Speranza: grazie al libro di Renzi ho scoperto che ero io il capo dei renziani

Politica e Primo piano

Intervista a La Verità

di Luca Telese

«È fantastico questo libro di Renzi, sono straordinari i retroscena segreti che svela, wow!».

In che senso onorevole Speranza?

«Abbiamo scoperto grazie a Renzi come sono andate veramente le cose ai tempi della conquista di Palazzo Chigi».

E cioè?

«In pratica il vero capo dei renziani non è Renzi, ma in realtà sono io».

Già!

«Sono uscito dal mio partito solo per poter operare in incognito e continuare a pianificare con successo la carriera di Renzi senza destare sospetti».

Che fa Speranza, ci scherza sopra?

«No, affatto. Matteo, povero timido ragazzo, quasi non voleva candidarsi. Poi è arrivato il perfido Speranza, lo ha manipolato, e lo ha costretto a far fuori Letta e a salire controvoglia i gradini di Palazzo Chigi. Peccato non averlo saputo prima!».

Intercetto Roberto Speranza mentre è in treno, in viaggio per Napoli. L’eco del libro di Renzi con il retroscena che lo riguarda lo ha raggiunto mentre sta girando l’Italia. Ma il leader di Mdp accetta comunque l’invito a ricostruire la sua verità sul cosiddetto «Letticidio». E, esaurito il sarcasmo, un po’ gli prudono le mani.

Speranza, dica la verità.

«E vero che di questi tempi la memoria è breve, ma la verità era già davanti agli occhi di tutti. Matteo ha solo cercato di modificarla secondo il suo capriccio».

E quale era?

«Io parlai negli organismi del partito, esiste persino lo streaming, spiegando pubblicamente perché secondo me, nel punto in cui eravamo, Renzi stava diventando premier nei fatti, mettendo in fibrillazione il governo in carica».

Mi ricostruisce il quadro di quel passaggio politico?

«E’ molto semplice: ogni giorno il segretario del Pd sparava sul premier del Pd. Ogni giorno una polemica, un sms, o un attacco contro il governo. La situazione era semplicemente insostenibile».

Lei viveva male questa situazione?

«Ero capogruppo! Matteo e la sua corrente sparavano contro tutto e tutti. Così in quelle ore ho tratto una logica conclusione politica: o quegli attacchi finivano, oppure bisognava intervenire per stabilizzare la maggioranza».

Praticamente questa ricostruzione è il contrario di quello che ha raccontato Renzi, però!

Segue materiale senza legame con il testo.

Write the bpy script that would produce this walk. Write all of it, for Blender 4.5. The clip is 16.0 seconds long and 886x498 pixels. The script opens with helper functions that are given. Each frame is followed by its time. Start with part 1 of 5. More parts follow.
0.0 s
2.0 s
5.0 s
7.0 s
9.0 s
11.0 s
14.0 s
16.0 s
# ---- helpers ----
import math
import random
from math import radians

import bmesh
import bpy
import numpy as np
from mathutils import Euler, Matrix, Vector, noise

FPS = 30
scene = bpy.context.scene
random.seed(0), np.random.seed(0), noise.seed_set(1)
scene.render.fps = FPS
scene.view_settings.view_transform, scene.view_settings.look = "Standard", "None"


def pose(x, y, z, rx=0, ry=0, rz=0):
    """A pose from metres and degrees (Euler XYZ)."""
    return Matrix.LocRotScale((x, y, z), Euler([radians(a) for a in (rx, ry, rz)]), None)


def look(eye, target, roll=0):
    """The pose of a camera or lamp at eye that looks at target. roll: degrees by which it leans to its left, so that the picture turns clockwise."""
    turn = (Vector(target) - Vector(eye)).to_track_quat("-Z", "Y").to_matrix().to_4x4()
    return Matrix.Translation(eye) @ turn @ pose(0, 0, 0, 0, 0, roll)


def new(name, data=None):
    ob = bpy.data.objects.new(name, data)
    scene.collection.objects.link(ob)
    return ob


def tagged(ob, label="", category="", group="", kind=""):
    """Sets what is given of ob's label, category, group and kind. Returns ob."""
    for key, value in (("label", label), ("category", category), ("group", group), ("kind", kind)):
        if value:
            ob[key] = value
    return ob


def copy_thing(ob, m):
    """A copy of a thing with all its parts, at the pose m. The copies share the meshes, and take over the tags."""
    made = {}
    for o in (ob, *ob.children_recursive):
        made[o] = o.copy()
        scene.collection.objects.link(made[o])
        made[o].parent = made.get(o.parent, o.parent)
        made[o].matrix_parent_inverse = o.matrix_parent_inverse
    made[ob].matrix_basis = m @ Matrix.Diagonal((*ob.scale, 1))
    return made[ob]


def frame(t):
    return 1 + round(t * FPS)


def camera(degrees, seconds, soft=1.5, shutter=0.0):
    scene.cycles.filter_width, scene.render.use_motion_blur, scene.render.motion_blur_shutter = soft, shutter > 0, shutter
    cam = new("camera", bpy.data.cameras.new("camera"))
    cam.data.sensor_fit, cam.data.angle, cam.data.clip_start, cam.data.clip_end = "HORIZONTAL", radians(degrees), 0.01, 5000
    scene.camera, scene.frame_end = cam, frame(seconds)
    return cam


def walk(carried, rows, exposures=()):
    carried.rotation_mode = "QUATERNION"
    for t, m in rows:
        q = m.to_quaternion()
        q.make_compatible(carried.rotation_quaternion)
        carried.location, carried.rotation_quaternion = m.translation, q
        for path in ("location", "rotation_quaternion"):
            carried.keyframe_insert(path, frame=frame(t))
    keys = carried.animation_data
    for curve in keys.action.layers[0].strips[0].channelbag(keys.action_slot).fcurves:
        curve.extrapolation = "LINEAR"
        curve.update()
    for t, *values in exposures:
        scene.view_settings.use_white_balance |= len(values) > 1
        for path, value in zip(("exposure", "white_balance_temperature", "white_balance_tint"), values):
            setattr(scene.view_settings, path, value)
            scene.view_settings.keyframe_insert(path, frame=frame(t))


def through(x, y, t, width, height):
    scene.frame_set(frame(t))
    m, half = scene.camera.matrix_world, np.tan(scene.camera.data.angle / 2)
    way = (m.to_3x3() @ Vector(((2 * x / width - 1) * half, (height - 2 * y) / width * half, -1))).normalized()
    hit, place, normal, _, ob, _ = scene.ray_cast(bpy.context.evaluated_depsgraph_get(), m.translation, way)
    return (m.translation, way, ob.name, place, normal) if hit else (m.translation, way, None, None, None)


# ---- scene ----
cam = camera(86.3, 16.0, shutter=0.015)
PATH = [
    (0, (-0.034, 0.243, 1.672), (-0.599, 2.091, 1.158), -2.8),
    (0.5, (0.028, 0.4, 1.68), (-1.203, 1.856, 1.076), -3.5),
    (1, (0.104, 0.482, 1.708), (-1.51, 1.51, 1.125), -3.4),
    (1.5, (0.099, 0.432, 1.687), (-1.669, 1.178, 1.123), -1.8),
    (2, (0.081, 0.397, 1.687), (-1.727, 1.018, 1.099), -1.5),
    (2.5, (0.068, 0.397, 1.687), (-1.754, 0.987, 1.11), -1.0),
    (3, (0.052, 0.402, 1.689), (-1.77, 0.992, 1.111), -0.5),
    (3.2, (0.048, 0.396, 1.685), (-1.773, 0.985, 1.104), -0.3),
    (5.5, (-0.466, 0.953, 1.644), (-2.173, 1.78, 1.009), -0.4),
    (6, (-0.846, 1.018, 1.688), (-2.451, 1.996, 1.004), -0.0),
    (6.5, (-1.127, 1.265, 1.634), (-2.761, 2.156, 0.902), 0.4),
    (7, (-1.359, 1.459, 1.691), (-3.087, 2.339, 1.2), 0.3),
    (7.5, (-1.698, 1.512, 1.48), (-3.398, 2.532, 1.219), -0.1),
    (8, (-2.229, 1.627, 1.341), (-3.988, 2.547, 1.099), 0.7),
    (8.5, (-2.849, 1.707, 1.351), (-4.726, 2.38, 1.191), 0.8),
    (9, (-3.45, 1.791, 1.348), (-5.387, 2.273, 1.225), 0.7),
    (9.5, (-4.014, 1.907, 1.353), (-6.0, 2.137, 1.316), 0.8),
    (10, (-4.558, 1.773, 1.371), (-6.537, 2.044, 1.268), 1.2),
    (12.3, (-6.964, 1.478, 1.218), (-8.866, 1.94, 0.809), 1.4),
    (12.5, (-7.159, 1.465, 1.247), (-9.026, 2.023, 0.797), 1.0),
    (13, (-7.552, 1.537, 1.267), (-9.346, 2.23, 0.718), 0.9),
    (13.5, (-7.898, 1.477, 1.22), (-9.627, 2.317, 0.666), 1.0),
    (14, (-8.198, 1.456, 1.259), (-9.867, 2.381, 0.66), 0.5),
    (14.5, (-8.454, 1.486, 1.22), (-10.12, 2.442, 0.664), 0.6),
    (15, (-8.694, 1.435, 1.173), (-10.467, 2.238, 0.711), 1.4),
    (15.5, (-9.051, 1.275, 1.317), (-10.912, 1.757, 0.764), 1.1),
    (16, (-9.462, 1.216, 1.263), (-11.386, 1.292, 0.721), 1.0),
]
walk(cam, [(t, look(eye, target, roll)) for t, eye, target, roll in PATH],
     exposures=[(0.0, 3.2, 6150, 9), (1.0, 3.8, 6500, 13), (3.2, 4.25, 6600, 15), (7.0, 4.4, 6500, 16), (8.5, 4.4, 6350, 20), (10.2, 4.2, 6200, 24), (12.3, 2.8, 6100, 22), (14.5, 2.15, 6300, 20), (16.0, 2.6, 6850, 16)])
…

«Non posso farci nulla se è la realtà, e se è facilmente documentabile anche solo leggendo i giornali dell’epoca».

Quindi meglio Renzi a Palazzo Chigi che la guerra fratricida?

«Ma questo è quello che io ho detto pubblicamente, anche allora».

Ripetiamolo.

«Renzi aveva vinto le primarie, io mi ero schierato contro di lui, ma aveva vinto. Se quello era il suo intento noi che avevamo perso non potevamo fermarlo».

Perché si arrabbia?

«Non mi arrabbio. Mi colpisce che Renzi abbia bisogno di raccontare a sé stesso, e al mondo, che lui non voleva prendere il posto di Letta, e che siamo stati noi a spingerlo a questo passo. È ridicolo».

Perché secondo lei?

«Ma perché tutti gli italiani vedono e capiscono cosa voleva e cosa vuole Renzi. Lui voleva quella poltrona, voleva e vuole Palazzo Chigi».

Morale della favola?

«Nessuna. Ci sono i fatti. Non è che se poi racconti che Speranza è un lupo e Matteo un povero agnellino privo di ambizioni puoi sperare che il mondo ti creda».

Sicuro?

«Anche perché io per questa battaglia di coerenza, e per il dissenso con lui, mi sono dimesso da capogruppo, rinunciando ad una delle cariche più prestigiose. Lui che era così timoroso poi è andato a Palazzo Chigi e ci è rimasto fino alla disfatta del referendum».